Van Cortlandt Village, The Bronx
Located in Kingsbridge, Van Cortlandt Village is characterized by its hilly terrain, winding street plan and its distinctive early-20th-century housing stock, which includes freestanding houses, row houses and large apartment complexes. Most of the neighborhood’s modest two- and three-story, one- and two-family houses were designed in the neo-Tudor, neo-Georgian and neo-Federal styles, with some buildings accented by Mediterranean tiled roofs and intricate brick and stonework.
Kingsbridge was a significant location in the defense of New York City during the American Revolution due to the presence of Fort Independence, one of a series of major fortifications constructed to control passage between New York City and the mainland. In today’s configuration, the fort stood roughly between Giles Place and Cannon Place to the south of West 238th Street. Possible remnants of the fort are extant along Cannon Place. Upon the discovery in 1915 of cannons buried in the ground east of the fort site, a small park was constructed nearby called Fort Independence Park.

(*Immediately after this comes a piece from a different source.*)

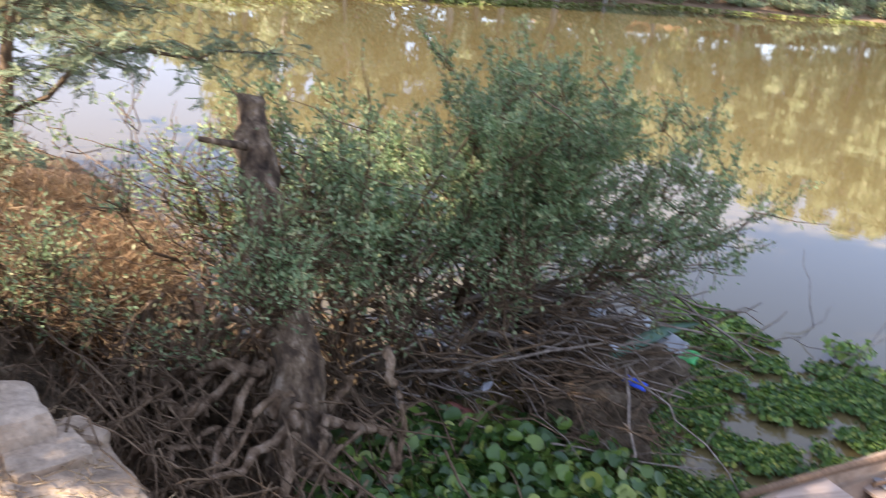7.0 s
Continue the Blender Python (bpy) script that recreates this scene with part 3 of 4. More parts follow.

Van Cortlandt Village is fortunate to have retained its Frederick Law Olmsted–designed street plan, of which very little survives throughout the rest of The Bronx. Despite the fact that New York City was not fully consolidated until 1898, the city expanded into the west Bronx in the 1870s and continued the Manhattan street grid, even as Brooklyn, Queens and Staten Island had developed their own independent street systems. As a reaction to this imposition, the Bronx Park Board’s president, William R. Martin, insisted that The Bronx have a system of streets that would correspond better to its hilly terrain. Olmsted was hired in 1875, and he drew plans on a neighborhood scale consisting of business districts, suburbs, compact housing, parks, parkways and transit routes. While construction was underway, political management of the Parks Board changed and Olmsted was discharged in 1878. As a result, Olmsted’s layout only survives in a few neighborhoods in The Bronx, including Van Cortlandt Village.
With the opening of the subway station at Broadway and 238th Street in 1908, development pushed northward into the upper reaches of The Bronx. A great surge of development occurred in Van Cortlandt Village during the first three decades of the 20th century with the construction of great apartment houses and small private homes throughout the neighborhood. The new residents of the area were of modest income and were mostly Irish immigrants. With the construction of the Shalom Aleichem Houses in 1926–1927, Eastern European Jews began to move in, having relocated from the Lower East Side.
The rich mix of early-20th-century architecture and the retention of the Olmsted street plan give Van Cortlandt Village its distinctive character. In recent years the neighborhood has struggled with major development projects encroaching on the historic built environment. In 2011, the neighborhood was deemed eligible for listing on the State and National Registers of Historic Places. At the time of this publication, an official nomination is in the works.